Evidence from wastewater in Barcelona and retrospective analysis of blood samples from a lung cancer screening study in Italy suggests that SARS-Cov-2 was circulating in Italy before its supposed discovery in Wuhan in December 2019. What do we learn from this? Since there was no excess death at that time, it cannot therefore be assumed that excess death that accompanied lockdowns is a direct consequence of the virus. Many of us have likely seen the virus and not known it, since it was circulating well before Wuhan, and health systems coped at that time.
It is remarkable also that Hendy’s doomsday predictions showed little appreciation of the age of deaths with Covid-19. Other authors predicted the magnitude of deaths in NZ from Covid-19 to those from World War 1, which averaged in the 20s of the soldiers who died. Spanish flu victims, similarly, had a median age of death in the twenties, but not those from Covid-19. The average age of deaths with Covid-19 are about the same as the life expectancy of that country. This means that the virus is certainly not as deadly as Hendy claims, since deaths from the virus will not lower the life expectancy of a population. Put another way, risk of death from the virus is no different to the background risks we face every day.

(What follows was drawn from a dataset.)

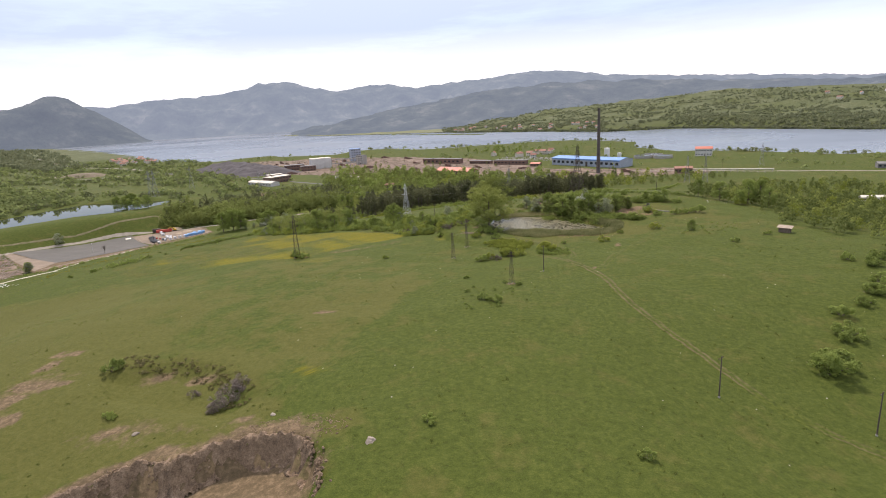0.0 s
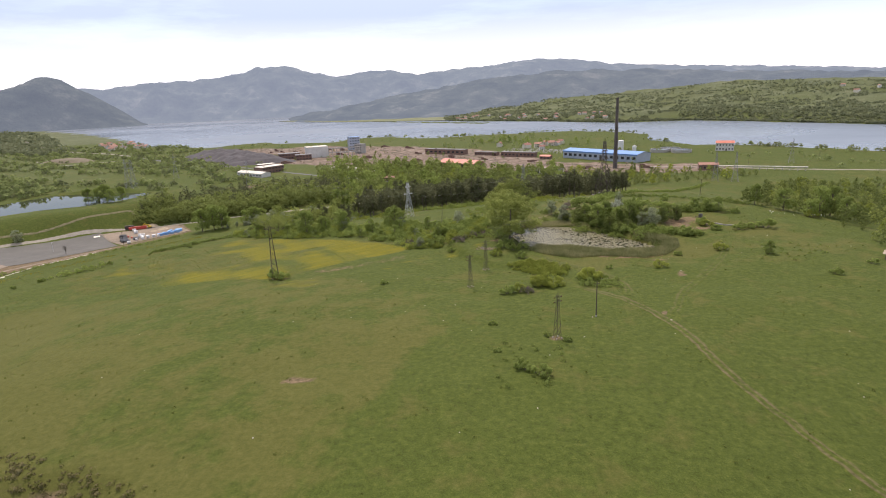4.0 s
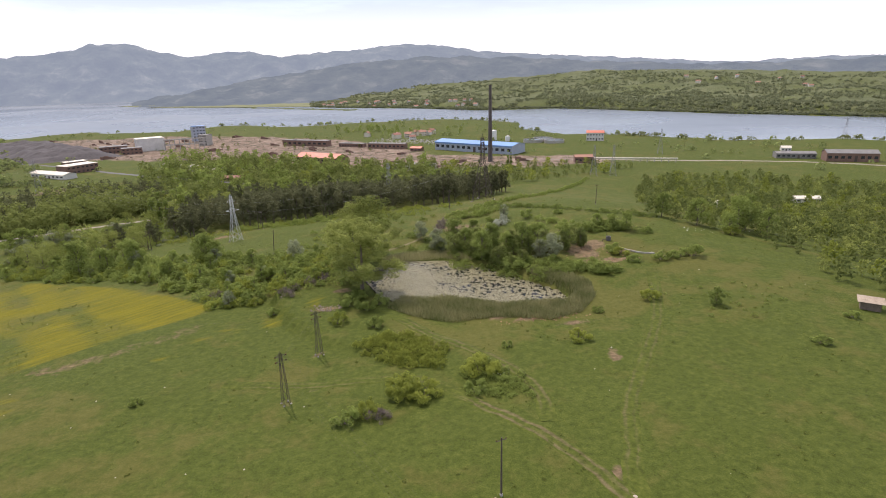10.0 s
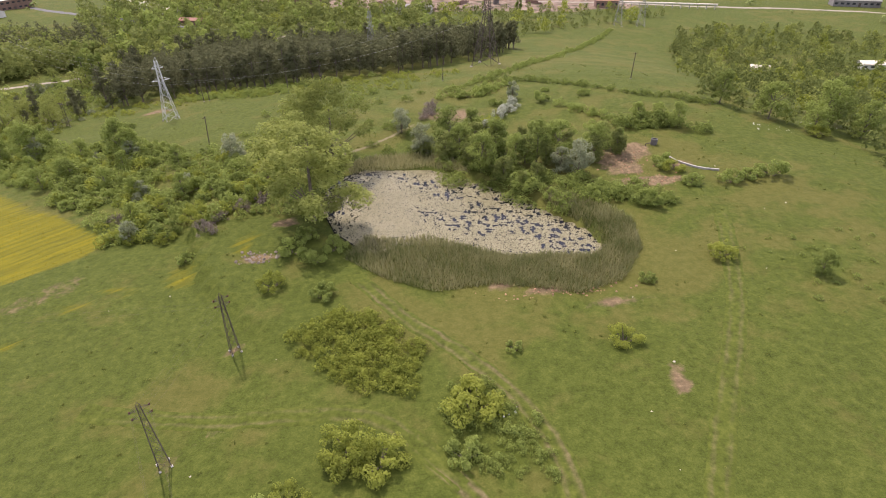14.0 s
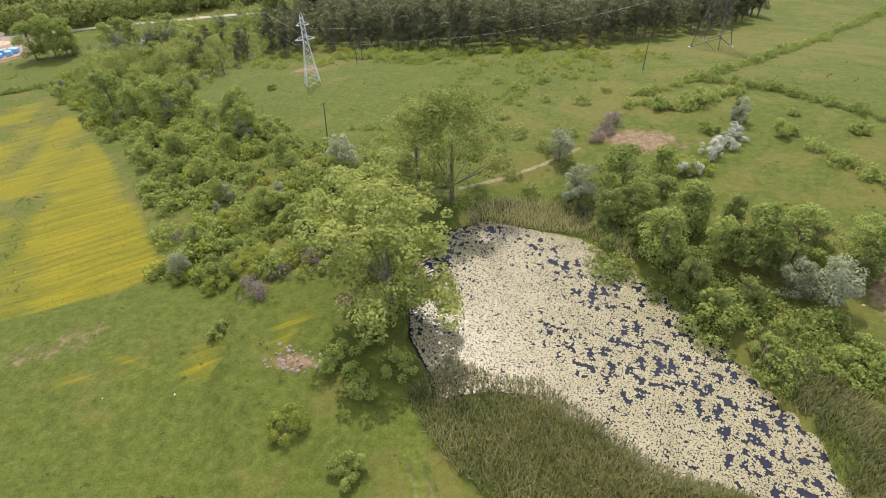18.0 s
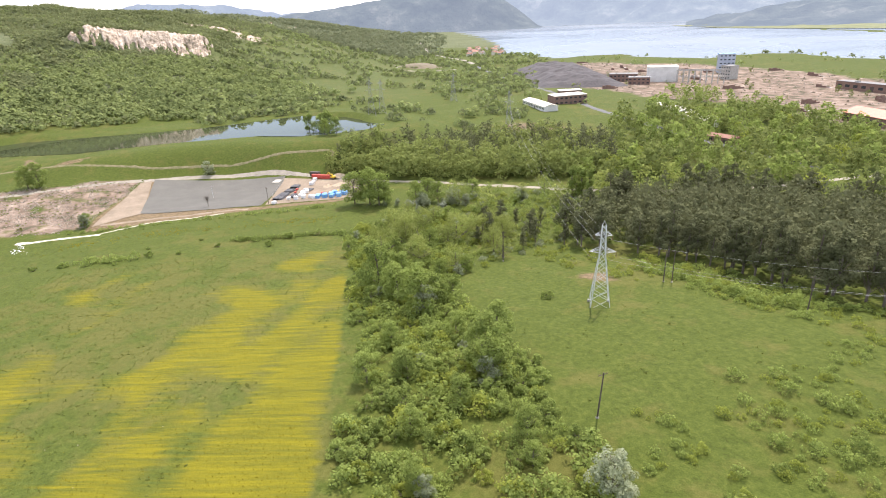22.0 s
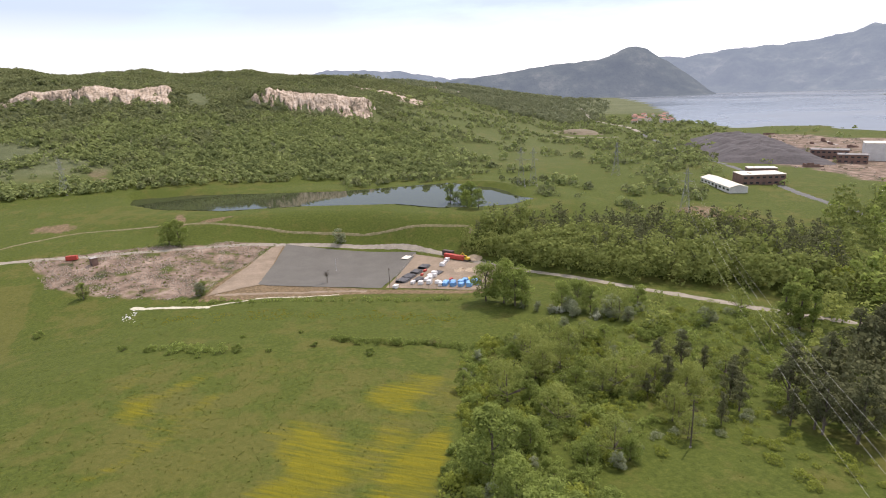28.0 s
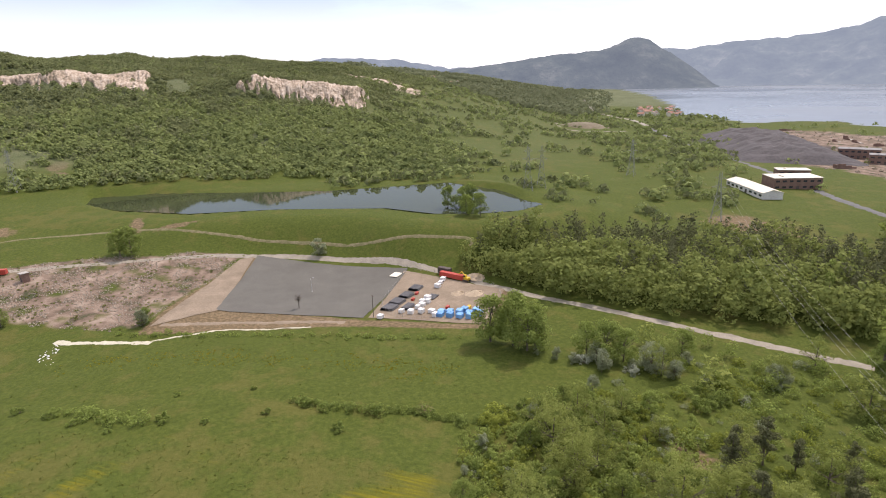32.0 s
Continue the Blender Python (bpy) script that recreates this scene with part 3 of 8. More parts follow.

Hendy also fails to discuss the exaggeration in coding of Covid-19 deaths that has occurred during the pandemic. The fact that many deaths have been due to other illnesses and the usual process of recording death has been overturned. This panic induced exaggeration has also been a feature of many other historical epidemics of respiratory illnesses.
Another feature of the Covid-19 story is that much of the early high fatality was related to foregone opportunities for healthcare for other conditions. In the UK, emergency department visits halved during lockdown. To compound this, early mechanical ventilation in intensive care, which overloaded these units, inflated mortality from the virus. Statistical evidence now supports this policy as a cause of excess deaths in Covid-19 cases.
Hendy’s revised estimate that we must have saved at least 10,000 lives assumes lockdowns are effective. This is counter to the weight of statistical evidence on the subject. A between-country analysis showed no evidence that lockdowns save lives, either measured as a stringency index or from google mobility data.
We urgently need to return to the foundations of science which means a sober assessment of reality over failed forecasts. It seems Hendy is unlikely to champion such a cause, since his predictions have cost New Zealanders dearly. Wrong predictions are a routine part of science, but a stubborn adherence to them indicate a deviation from usual practise.
Our usual way of life, our ability to engage with the world, and much of our economy have been surrendered to erroneous predictions. Even with orders of magnitude differences from the reality of observed data, the author remains wedded to them.
The words of Nobel prize winner, Professor Richard Feynman are relevant:
“It doesn’t matter how beautiful your theory is, it doesn’t matter how smart you are. If it doesn’t agree with experiment, it’s wrong.”
Given what is at stake for New Zealand’s future, the last thing we now need is to cling to failed models. Rather, we must confront the frightening fact that much of what we initially thought we knew about Covid-19 was wrong. Dire predictions simply did not eventuate. The spectre of further lockdowns and strict border closures urgently need to be re-evaluated in this light. Feynman again:
“Reality must take precedence over public relations, for nature cannot be fooled.”